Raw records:

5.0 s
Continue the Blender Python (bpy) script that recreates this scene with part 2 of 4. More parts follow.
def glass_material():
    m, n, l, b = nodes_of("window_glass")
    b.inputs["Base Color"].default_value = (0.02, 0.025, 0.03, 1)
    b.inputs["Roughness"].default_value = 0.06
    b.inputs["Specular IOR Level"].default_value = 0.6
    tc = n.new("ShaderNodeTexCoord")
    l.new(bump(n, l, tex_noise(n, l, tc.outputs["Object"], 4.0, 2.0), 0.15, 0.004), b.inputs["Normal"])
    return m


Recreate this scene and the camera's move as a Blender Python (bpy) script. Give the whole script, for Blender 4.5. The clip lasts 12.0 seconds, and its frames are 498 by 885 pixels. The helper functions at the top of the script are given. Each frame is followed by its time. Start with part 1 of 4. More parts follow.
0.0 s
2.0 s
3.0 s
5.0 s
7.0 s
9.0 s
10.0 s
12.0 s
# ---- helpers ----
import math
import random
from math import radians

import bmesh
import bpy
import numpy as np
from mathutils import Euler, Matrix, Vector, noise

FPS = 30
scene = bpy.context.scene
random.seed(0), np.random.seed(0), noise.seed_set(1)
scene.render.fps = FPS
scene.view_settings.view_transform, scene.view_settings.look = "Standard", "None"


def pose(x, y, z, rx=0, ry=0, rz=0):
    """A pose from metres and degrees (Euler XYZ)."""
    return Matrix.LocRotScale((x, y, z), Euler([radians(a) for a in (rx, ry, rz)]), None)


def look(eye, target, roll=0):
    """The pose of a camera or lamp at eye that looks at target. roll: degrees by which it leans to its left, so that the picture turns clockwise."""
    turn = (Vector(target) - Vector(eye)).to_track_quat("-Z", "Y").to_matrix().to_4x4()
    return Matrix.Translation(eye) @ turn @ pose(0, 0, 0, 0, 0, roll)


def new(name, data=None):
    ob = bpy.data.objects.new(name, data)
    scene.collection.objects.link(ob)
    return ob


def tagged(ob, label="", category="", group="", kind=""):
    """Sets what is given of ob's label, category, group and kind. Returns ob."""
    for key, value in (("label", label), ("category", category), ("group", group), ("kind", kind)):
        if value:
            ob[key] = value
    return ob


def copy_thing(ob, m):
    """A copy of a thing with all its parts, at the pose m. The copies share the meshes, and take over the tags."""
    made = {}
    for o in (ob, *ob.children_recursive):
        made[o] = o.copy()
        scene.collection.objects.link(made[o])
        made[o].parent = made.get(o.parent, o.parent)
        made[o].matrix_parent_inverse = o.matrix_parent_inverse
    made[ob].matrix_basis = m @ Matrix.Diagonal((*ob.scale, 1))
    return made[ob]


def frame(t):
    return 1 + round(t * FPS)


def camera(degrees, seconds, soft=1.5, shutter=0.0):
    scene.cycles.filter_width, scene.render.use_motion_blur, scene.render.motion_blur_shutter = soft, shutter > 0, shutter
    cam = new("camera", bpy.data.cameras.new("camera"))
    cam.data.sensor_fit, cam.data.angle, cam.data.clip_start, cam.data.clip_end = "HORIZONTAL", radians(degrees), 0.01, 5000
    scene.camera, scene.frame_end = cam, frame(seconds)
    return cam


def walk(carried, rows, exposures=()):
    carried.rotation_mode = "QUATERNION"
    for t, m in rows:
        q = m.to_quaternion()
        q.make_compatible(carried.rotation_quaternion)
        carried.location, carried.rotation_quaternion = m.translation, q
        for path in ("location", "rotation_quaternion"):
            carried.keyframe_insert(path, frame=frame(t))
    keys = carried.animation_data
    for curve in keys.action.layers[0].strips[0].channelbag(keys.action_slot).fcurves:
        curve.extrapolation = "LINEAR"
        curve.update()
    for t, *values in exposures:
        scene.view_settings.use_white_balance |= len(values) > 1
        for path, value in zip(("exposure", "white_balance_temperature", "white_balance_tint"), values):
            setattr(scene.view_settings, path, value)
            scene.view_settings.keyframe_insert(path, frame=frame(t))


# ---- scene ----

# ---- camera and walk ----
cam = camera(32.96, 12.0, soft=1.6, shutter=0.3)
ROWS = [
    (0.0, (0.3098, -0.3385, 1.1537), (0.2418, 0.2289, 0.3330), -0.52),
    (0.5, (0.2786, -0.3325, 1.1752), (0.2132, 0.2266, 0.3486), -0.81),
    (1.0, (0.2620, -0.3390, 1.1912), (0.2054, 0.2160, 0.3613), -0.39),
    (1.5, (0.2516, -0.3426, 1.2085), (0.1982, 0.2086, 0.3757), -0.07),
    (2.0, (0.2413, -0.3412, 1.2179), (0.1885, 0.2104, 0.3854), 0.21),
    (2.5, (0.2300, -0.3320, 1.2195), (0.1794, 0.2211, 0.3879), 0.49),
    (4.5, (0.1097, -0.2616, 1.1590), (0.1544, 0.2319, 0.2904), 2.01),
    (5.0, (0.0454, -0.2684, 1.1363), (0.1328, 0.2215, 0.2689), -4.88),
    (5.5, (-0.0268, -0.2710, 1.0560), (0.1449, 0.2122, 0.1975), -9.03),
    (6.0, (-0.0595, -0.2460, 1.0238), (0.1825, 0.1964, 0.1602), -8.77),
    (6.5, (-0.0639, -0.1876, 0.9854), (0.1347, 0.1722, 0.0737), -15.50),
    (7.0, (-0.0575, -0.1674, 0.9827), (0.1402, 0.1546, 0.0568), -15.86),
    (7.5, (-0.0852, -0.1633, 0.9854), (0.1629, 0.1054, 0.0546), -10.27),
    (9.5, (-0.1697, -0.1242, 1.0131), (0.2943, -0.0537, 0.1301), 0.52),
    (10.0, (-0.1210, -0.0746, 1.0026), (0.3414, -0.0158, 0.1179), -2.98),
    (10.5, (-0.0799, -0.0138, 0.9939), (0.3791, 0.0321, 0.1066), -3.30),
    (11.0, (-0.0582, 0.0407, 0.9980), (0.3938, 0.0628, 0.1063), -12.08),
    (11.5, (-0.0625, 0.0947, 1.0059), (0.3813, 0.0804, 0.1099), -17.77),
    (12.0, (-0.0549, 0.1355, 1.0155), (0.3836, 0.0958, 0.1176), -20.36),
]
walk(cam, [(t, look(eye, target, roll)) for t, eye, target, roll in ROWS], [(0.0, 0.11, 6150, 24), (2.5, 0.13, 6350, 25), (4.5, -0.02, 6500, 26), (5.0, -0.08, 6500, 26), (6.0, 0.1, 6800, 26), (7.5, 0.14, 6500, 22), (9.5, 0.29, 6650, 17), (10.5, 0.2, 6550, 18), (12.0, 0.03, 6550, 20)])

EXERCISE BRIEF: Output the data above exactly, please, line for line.

SOLVED EXERCISE:
5.0 s
Continue the Blender Python (bpy) script that recreates this scene with part 2 of 4. More parts follow.
def glass_material():
    m, n, l, b = nodes_of("window_glass")
    b.inputs["Base Color"].default_value = (0.02, 0.025, 0.03, 1)
    b.inputs["Roughness"].default_value = 0.06
    b.inputs["Specular IOR Level"].default_value = 0.6
    tc = n.new("ShaderNodeTexCoord")
    l.new(bump(n, l, tex_noise(n, l, tc.outputs["Object"], 4.0, 2.0), 0.15, 0.004), b.inputs["Normal"])
    return m


Recreate this scene and the camera's move as a Blender Python (bpy) script. Give the whole script, for Blender 4.5. The clip lasts 12.0 seconds, and its frames are 498 by 885 pixels. The helper functions at the top of the script are given. Each frame is followed by its time. Start with part 1 of 4. More parts follow.
0.0 s
2.0 s
3.0 s
5.0 s
7.0 s
9.0 s
10.0 s
12.0 s
# ---- helpers ----
import math
import random
from math import radians

import bmesh
import bpy
import numpy as np
from mathutils import Euler, Matrix, Vector, noise

FPS = 30
scene = bpy.context.scene
random.seed(0), np.random.seed(0), noise.seed_set(1)
scene.render.fps = FPS
scene.view_settings.view_transform, scene.view_settings.look = "Standard", "None"


def pose(x, y, z, rx=0, ry=0, rz=0):
    """A pose from metres and degrees (Euler XYZ)."""
    return Matrix.LocRotScale((x, y, z), Euler([radians(a) for a in (rx, ry, rz)]), None)


def look(eye, target, roll=0):
    """The pose of a camera or lamp at eye that looks at target. roll: degrees by which it leans to its left, so that the picture turns clockwise."""
    turn = (Vector(target) - Vector(eye)).to_track_quat("-Z", "Y").to_matrix().to_4x4()
    return Matrix.Translation(eye) @ turn @ pose(0, 0, 0, 0, 0, roll)


def new(name, data=None):
    ob = bpy.data.objects.new(name, data)
    scene.collection.objects.link(ob)
    return ob


def tagged(ob, label="", category="", group="", kind=""):
    """Sets what is given of ob's label, category, group and kind. Returns ob."""
    for key, value in (("label", label), ("category", category), ("group", group), ("kind", kind)):
        if value:
            ob[key] = value
    return ob


def copy_thing(ob, m):
    """A copy of a thing with all its parts, at the pose m. The copies share the meshes, and take over the tags."""
    made = {}
    for o in (ob, *ob.children_recursive):
        made[o] = o.copy()
        scene.collection.objects.link(made[o])
        made[o].parent = made.get(o.parent, o.parent)
        made[o].matrix_parent_inverse = o.matrix_parent_inverse
    made[ob].matrix_basis = m @ Matrix.Diagonal((*ob.scale, 1))
    return made[ob]


def frame(t):
    return 1 + round(t * FPS)


def camera(degrees, seconds, soft=1.5, shutter=0.0):
    scene.cycles.filter_width, scene.render.use_motion_blur, scene.render.motion_blur_shutter = soft, shutter > 0, shutter
    cam = new("camera", bpy.data.cameras.new("camera"))
    cam.data.sensor_fit, cam.data.angle, cam.data.clip_start, cam.data.clip_end = "HORIZONTAL", radians(degrees), 0.01, 5000
    scene.camera, scene.frame_end = cam, frame(seconds)
    return cam


def walk(carried, rows, exposures=()):
    carried.rotation_mode = "QUATERNION"
    for t, m in rows:
        q = m.to_quaternion()
        q.make_compatible(carried.rotation_quaternion)
        carried.location, carried.rotation_quaternion = m.translation, q
        for path in ("location", "rotation_quaternion"):
            carried.keyframe_insert(path, frame=frame(t))
    keys = carried.animation_data
    for curve in keys.action.layers[0].strips[0].channelbag(keys.action_slot).fcurves:
        curve.extrapolation = "LINEAR"
        curve.update()
    for t, *values in exposures:
        scene.view_settings.use_white_balance |= len(values) > 1
        for path, value in zip(("exposure", "white_balance_temperature", "white_balance_tint"), values):
            setattr(scene.view_settings, path, value)
            scene.view_settings.keyframe_insert(path, frame=frame(t))


# ---- scene ----

# ---- camera and walk ----
cam = camera(32.96, 12.0, soft=1.6, shutter=0.3)
ROWS = [
    (0.0, (0.3098, -0.3385, 1.1537), (0.2418, 0.2289, 0.3330), -0.52),
    (0.5, (0.2786, -0.3325, 1.1752), (0.2132, 0.2266, 0.3486), -0.81),
    (1.0, (0.2620, -0.3390, 1.1912), (0.2054, 0.2160, 0.3613), -0.39),
    (1.5, (0.2516, -0.3426, 1.2085), (0.1982, 0.2086, 0.3757), -0.07),
    (2.0, (0.2413, -0.3412, 1.2179), (0.1885, 0.2104, 0.3854), 0.21),
    (2.5, (0.2300, -0.3320, 1.2195), (0.1794, 0.2211, 0.3879), 0.49),
    (4.5, (0.1097, -0.2616, 1.1590), (0.1544, 0.2319, 0.2904), 2.01),
    (5.0, (0.0454, -0.2684, 1.1363), (0.1328, 0.2215, 0.2689), -4.88),
    (5.5, (-0.0268, -0.2710, 1.0560), (0.1449, 0.2122, 0.1975), -9.03),
    (6.0, (-0.0595, -0.2460, 1.0238), (0.1825, 0.1964, 0.1602), -8.77),
    (6.5, (-0.0639, -0.1876, 0.9854), (0.1347, 0.1722, 0.0737), -15.50),
    (7.0, (-0.0575, -0.1674, 0.9827), (0.1402, 0.1546, 0.0568), -15.86),
    (7.5, (-0.0852, -0.1633, 0.9854), (0.1629, 0.1054, 0.0546), -10.27),
    (9.5, (-0.1697, -0.1242, 1.0131), (0.2943, -0.0537, 0.1301), 0.52),
    (10.0, (-0.1210, -0.0746, 1.0026), (0.3414, -0.0158, 0.1179), -2.98),
    (10.5, (-0.0799, -0.0138, 0.9939), (0.3791, 0.0321, 0.1066), -3.30),
    (11.0, (-0.0582, 0.0407, 0.9980), (0.3938, 0.0628, 0.1063), -12.08),
    (11.5, (-0.0625, 0.0947, 1.0059), (0.3813, 0.0804, 0.1099), -17.77),
    (12.0, (-0.0549, 0.1355, 1.0155), (0.3836, 0.0958, 0.1176), -20.36),
]
walk(cam, [(t, look(eye, target, roll)) for t, eye, target, roll in ROWS], [(0.0, 0.11, 6150, 24), (2.5, 0.13, 6350, 25), (4.5, -0.02, 6500, 26), (5.0, -0.08, 6500, 26), (6.0, 0.1, 6800, 26), (7.5, 0.14, 6500, 22), (9.5, 0.29, 6650, 17), (10.5, 0.2, 6550, 18), (12.0, 0.03, 6550, 20)])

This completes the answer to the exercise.